There will be a mirrored set of stairs on the Port/Left side so the same shape was cut out there. This will reduce the volume of our HazMat locker a bit but only the upper corner and we still have plenty of space below for storing any hazardous or smelly things like spare propane tanks for the BBQ,containers of diesel, engine and CPP oil, antifreeze, etc. and still have lots of space for other items that will be handy to grab when you are on the Swim Platform.
Uğur and Nihat were also working on the three big compartments for the three large House Battery Banks which are down in the Basement inside some of the integral tanks alongside the thick Keel Bar running down the whole length of the hull.
The compartments themselves have been in place since last year as the hull itself was being built and now it was time to put in the floors for the batteries to sit on and the L-Bar frames up on top for the gasketed lids to bolt to.
Once Uğur and Nihat had the floor flanges and the lid frames all tacked in place Sezgin came in to do all the finish welding.

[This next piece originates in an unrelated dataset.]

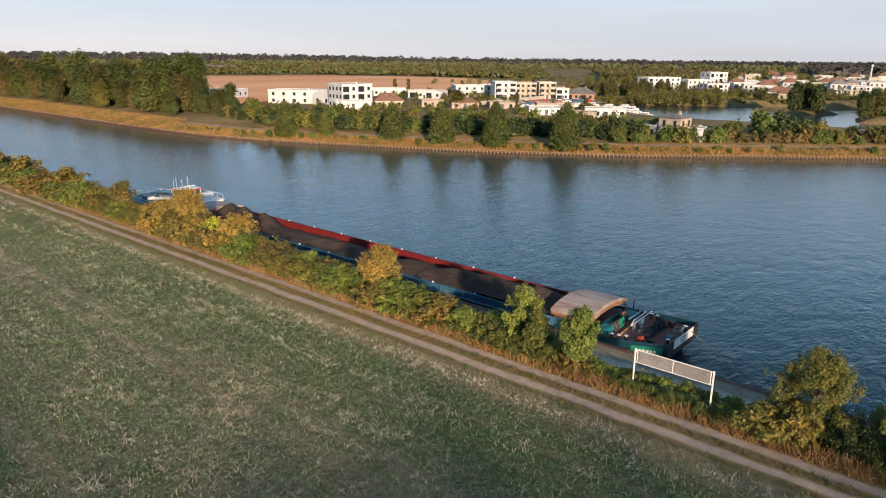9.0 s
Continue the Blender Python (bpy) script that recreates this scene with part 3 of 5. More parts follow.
# hedge shrubs between the track and the quay
HEDGE, HEDGE_FAR = [], []
for k, (mat, colour) in enumerate([(L_AUTUMN, "orange and olive"), (L_FRESH, "green"), (L_DULL, "reddish-brown"), (L_GOLD, "golden autumn"), (L_OLIVE, "yellow-green"), (L_LIME, "bright lime-yellow")]):
    lumps = round_lumps(gen, 40, 2.15, 0.3, 3.1 + 0.7 * (k % 2), 0.5)
    HEDGE.append(plant("hedge_shrub", lumps, 3300, 0.13, 2.2, 0.07, mat, f"{colour} leafy shrub in the hedge along the track", "shrub", 100 + k, "hedge shrubs", corners=3))
    if k < 5:
        HEDGE_FAR.append(plant("hedge_shrub", lumps, 1700, 0.2, 2.2, 0.07, mat, f"{colour} leafy shrub in the hedge along the track", "shrub", 130 + k, "hedge shrubs", corners=3))


def ground_z(x):
    return float(np.interp(x, [-7, -3.5, -2.6, -0.7, 0.8], [2.5, 2.4, 2.35, 2.15, 1.55]))


PLACED = set()
GROWTH = {}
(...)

Next week the floor plates will be bolted in place and the lids will go on later after the batteries are all in place and wired up.
We have some exciting news about a recent change we’ve made to the batteries that we’ll be using in Möbius but I’ll keep you in suspense a bit longer and do a detailed explanation of what the new batteries are and what led to the change. Just to tease you, they are NOT Lithium, Gel or AGM.

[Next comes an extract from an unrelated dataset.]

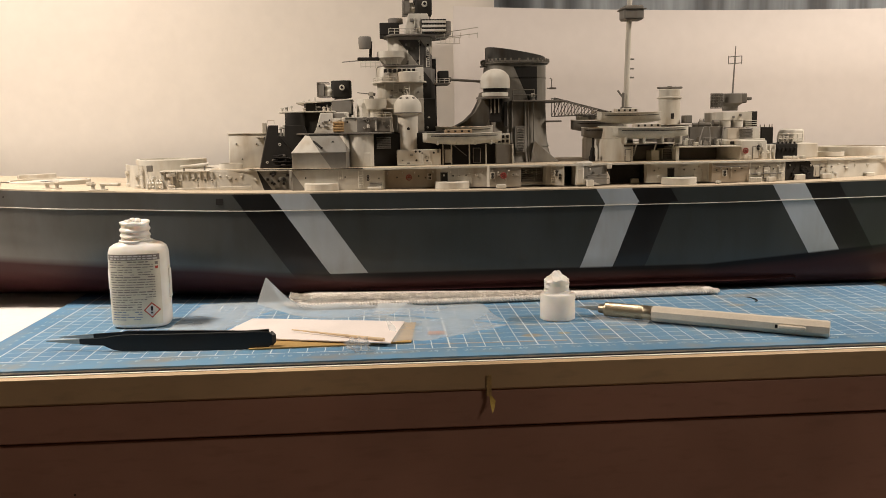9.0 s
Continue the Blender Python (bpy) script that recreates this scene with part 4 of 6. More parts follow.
# side bracket and pipe to the funnel
part("rear_gallery", box(0.2560, 0.2690, YC - 0.0140, YC + 0.0140, 0.1560, 0.1572, 0.0002), "mid", ship)
part("rear_locker", box(0.2600, 0.2680, YC - 0.0120, YC + 0.0020, 0.1572, 0.1665, 0.0004), "black", ship)
part("steam_pipe", tube((0.2640, YC - 0.010, 0.1600), (0.2960, YC - 0.006, 0.1580), 0.0010, 10), "mid", ship)
part("pipe_collar", tube((0.2670, YC - 0.010, 0.1599), (0.2700, YC - 0.010, 0.1597), 0.0018, 10), "mid", ship)
ladder(0.2345, YC - 0.0310, 0.1460, 0.1565, 0.0040)

# domed high-angle director on a stem, near and far side
for s in (-1, 1):
    y = YC + s * 0.0420
    part("director_stem", lathe([(0.0075, 0.1065), (0.0075, 0.1315), (0.0090, 0.1330), (0.0, 0.1330)], 0.2345, y, 32), "light", ship, "pale round stem under the dome")
    dome = part("director_dome", lathe([(0.0095, 0.1325), (0.0104, 0.1332), (0.0104, 0.1375)] + [(0.0104 * math.cos(radians(a)), 0.1375 + 0.0098 * math.sin(radians(a))) for a in range(10, 91, 10)], 0.2345, y, 36), "light", ship,
                "pale grey dome with ribs")
    part("dome_band", lathe([(0.0106, 0.1332), (0.0109, 0.1334), (0.0109, 0.1340), (0.0106, 0.1342)], 0.2345, y, 36), "mid", dome)
    for k in range(4):
        a = radians(225 + 40 * k)
        part("dome_hatch", lathe([(0.0011, 0.0), (0.0011, 0.0012), (0.0, 0.0014)], 0.2345 + 0.0070 * math.cos(a), y + 0.0070 * math.sin(a), 8, None, 0.1438), "mid", dome)
    part("dome_tip", tube((0.2345, y, 0.1470), (0.2345, y, 0.1495), 0.0005, 6), "light", dome)
port(0.2345, 0.1220, YC - 0.0495, 0.0011)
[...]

Up forward in the Master Cabin Cihan has been making lots of progress installing the many different hoses and piping for all the liquids we need to move around from domestic hot/cold water, water and fuel tank fills, vents, supply & returns and bilge hoses. As you can see the wall spaces are starting to fill up and there are still lots more to come.
Some of you had been asking about how the integral flush hatches would drain and you can see most of the answer here. Two AL elbows are welded in one on each side to drain water out of the gutters surrounding the hatch frames welded into the decks. The hose you see here is Tee’d with the one on the other side and then runs out to a short pipe welded through the hull just under the Rub Rails. Simple but important system to make sure any water that collects in the gutters around each hatch can quickly drain back overboard.

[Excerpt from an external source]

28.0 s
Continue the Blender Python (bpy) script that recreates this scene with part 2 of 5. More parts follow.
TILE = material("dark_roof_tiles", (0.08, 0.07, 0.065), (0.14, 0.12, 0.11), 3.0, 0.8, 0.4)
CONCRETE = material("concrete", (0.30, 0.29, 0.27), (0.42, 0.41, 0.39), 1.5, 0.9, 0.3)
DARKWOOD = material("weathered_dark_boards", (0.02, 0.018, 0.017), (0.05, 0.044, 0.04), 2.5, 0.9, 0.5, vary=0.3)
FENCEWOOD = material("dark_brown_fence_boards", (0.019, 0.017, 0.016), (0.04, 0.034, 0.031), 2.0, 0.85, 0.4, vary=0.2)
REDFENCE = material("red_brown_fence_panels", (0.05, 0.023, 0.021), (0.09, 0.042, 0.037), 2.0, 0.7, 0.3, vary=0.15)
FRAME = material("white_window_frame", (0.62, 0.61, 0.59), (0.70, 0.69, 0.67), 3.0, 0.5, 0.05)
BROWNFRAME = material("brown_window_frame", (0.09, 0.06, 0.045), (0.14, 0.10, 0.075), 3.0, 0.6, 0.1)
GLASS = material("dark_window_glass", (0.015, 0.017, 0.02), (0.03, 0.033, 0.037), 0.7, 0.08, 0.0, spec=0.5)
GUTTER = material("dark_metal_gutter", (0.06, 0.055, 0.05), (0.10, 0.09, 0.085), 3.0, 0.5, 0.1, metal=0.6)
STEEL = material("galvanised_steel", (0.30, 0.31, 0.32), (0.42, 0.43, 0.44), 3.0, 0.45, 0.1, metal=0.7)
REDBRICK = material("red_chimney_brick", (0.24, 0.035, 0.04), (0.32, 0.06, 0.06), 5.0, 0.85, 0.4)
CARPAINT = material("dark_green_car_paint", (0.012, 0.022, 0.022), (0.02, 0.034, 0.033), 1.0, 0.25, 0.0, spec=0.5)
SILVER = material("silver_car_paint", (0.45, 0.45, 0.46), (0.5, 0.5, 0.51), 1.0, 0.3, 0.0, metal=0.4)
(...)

This is the aft Port/Left corner of the Master Cabin is a good example of many of the plumbing Cihan is kept busy installing.
The four clear lines at the bottom are supply and return fresh water lines from the two large aft water tanks under the bed area. Above where these water lines run through the WT Bulkhead the other clear hose is the return line to the Port Forward water tank, the supply hose will go above it. The bluish clear vertical hose is the fresh water fill for the Port Aft water tank. The PPR pipe wrapped with black EPDM is part of the Hot Water circulation loop which runs through all three living areas to have almost instant hot water at every sink and shower.
Up at the forward Port corner the three clear/blue hoses are for the Fill and Vent lines for the Port water tank.
The white horizontal line at the top is a compressed air line going up into the Forepeak and lower down is more of that black EPDM insulated hot water loop line.
Zooming in on the opposite Starboard corner shows the same arrangement with the two fill hoses for Fwd/Aft water tanks attach to AL pipes welded through the WT Bulkhead frame into the Forepeak. To the right is single Vent hose which if you look at the left of the photo above, is Tee’d so it Vents both Water tanks and then goes through the penetration tube through the upper corner of the WT Frame where it simply vents into the Forepeak.
Stepping back diagonally this shot of the whole forward Starboard corner of the Master Cabin shows the whole collection of plumbing that Cihan has installed so far.
Lots of good progress as promised and much more to come in the following weeks and months.
Here is a short video collection of snippets from this week which will give you a bit different perspective on some of these areas and the work going on.
Thanks SO much for taking the time to read and watch these blog posts and special thanks to those of you who have added their comments, suggestions and questions in the “Join the Discussion” box at the bottom of each post. Please keep that input and feedback coming as it is all very helpful and very much appreciated.
Stunning amount of detail. I just love that Rosewood. I hope to build a small furniture project for myself someday. I have priced Rosewood in the past and it is pretty much the most expensive wood at my local exotic wood supplier. Incredible craftsmen who really care about their work.
It is hard to take your eyes off that Rosewood isn’t it Elton. Expensive in the eXtreme as you know but in the grand scheme of things there isn’t that much of it in the overall boat and it puts a smile on our faces every time we see it so we think of it as an investment in us. Hard to put a value on such joy other than priceless and to me this is a good example of what “smart saving” is all about. Christine and I have a lifelong saving mentality and we are now using this extensively in this latest adventure to design and build our new boat. We apply our saving mentality, which is also a big part of our focus on efficiency, to everything from resources to weight to money AND then we use these savings for similarly “smart spending” of our resources, weight and money to build our Goldilocks, just right, just for us boat and home. Spending some of our savings on things like the Rosewood that will be bringing us joy every day for many, many years to come, is an easy decision to make.
Can’t wait to learn more about your next woodwork project, whatever the wood you chose!
Firefly Carbon Foam?
Good guess and thanks for that Evan. Not quite ready with the posting to explain the change so please stay tuned for the big reveal soon.
Would be an interesting choice wouldn’t it Seth. The batteries have not arrived yet and I have not had time to write up the whole article explaining the change so I’ll need to keep you in suspense a bit longer.
Fiber Nickel Cadmium?
That would be a pretty wild choice now wouldn’t it. We are still awaiting the arrival of the new batteries and finding the time to write up a good overview of what batteries we have chosen and why so I’ll need to keep you waiting a bit longer and thanks much for the guess.